We support clients throughout the entire project lifecycle, offering consulting and engineering expertise to ensure specifications, tolerances, and performance requirements are met. Because we work daily with stainless steels, aluminium alloys, and technical plastics, we can directly recommend materials that balance corrosion resistance, weight, and mechanical performance. For example, engineering plastics like POM are well suited to subsea tools due to their corrosion resistance, recyclability, and lightweight properties, while aluminium alloys provide strength and durability where required.
Every project is supported by full traceability, with documentation detailing the raw-material origin and heat-treatment certificates. Our prototyping process is underpinned by high-accuracy 3-D measurement equipment, enabling us to verify early iterations and refine designs quickly. With nearly three decades of experience, our team is agile enough to support low-volume prototypes and small runs before scaling to full production.
How does TACT address environmental sustainability (material sourcing, energy efficiency, recycling) when serving ocean‑related industries?
We are in the process of implementing a total quality management system that integrates ISO 9001 and ISO 14001. ISO 14001 in particular will help us manage our environmental impact systematically, improve energy efficiency, and reduce waste across operations. To support responsible sourcing, clients receive raw-material origin and heat-treatment certificates with every project, ensuring transparency.
We also recommend the use of recyclable engineering thermoplastics such as POM, PC, ABS, and PP. These materials are lightweight, corrosion-resistant, and recyclable, reducing environmental impact while maintaining performance. Aluminium alloys are another sustainable choice, being fully recyclable and offering a high strength-to-weight ratio that can help reduce vessel weight and fuel consumption. In addition, we apply surface and heat treatments, as well as protective coatings, to extend component lifespan and reduce resource consumption over the long term.
Can you share a specific case in which you delivered components critical to AUV, ROV, or USV operations, and what lessons or innovations emerged?
I recently worked with a European marine‑robotics client developing a compact inspection ROV. We were tasked with delivering lightweight, corrosion‑resistant housings and thruster components. After reviewing the design, I selected an aluminium alloy for the main housing and POM for the thruster nozzles, materials commonly used for their corrosion resistance and durability.

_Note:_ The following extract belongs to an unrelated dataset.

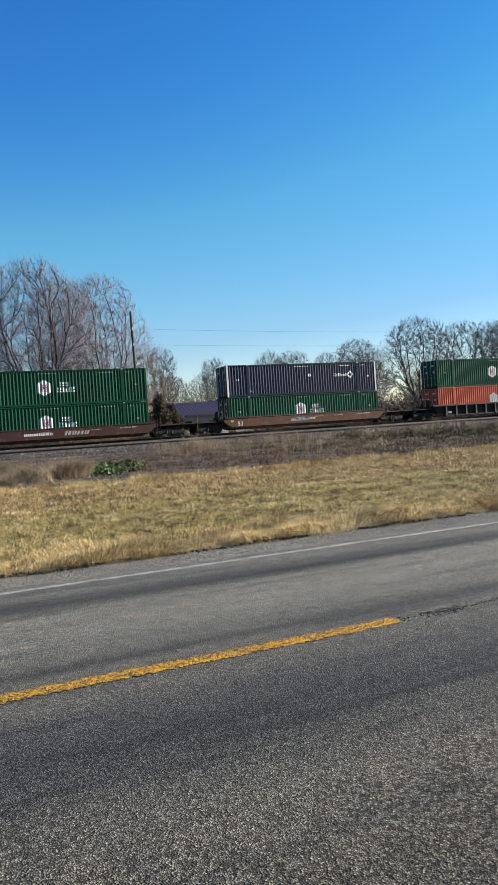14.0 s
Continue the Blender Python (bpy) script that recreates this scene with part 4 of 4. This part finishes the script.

The housings were milled on our 4‑axis machines and then anodised and powder coated to maximise corrosion resistance; subsea housing design guidelines emphasise using both coatings and cathodic protection to combat corrosion. Thruster nozzles were machined from POM, which is lightweight and does not require external lubrication.
Throughout prototyping, our high‑accuracy 3‑D measurement tools ensured the components met tight tolerances and achieved watertight sealing. Working side‑by‑side with the client on material selection and surface finishing shortened the development cycle. The project reinforced for me the importance of early collaboration, appropriate material choice and careful surface treatment to ensure subsea reliability.
How do you manage inspection workflows across varying sizes, from small ROV parts to welded structures nearing assembly weight limits?
Inspection and measurement are central to our quality assurance process, regardless of component size. For both small precision parts and large welded assemblies, we use high-accuracy 3-D metrology tools to verify dimensions and tolerances. Our inspection protocols follow strict calibration standards using certified gauges to ensure consistency.
Our welding teams are certified to STN EN ISO 9606-1 standards, covering both TIG (process 141) and MIG (process 135) welding. In addition, we are working toward certification in non-destructive visual testing (VT 1 & 2), which will expand our inspection capabilities for larger welded structures. For assemblies weighing up to 5,000 kilograms, we combine these welding standards with dimensional checks to confirm structural integrity. Every inspection report includes raw-material origin, heat-treatment certificates, and 3-D measurement data, giving clients complete traceability and confidence in the quality of every component.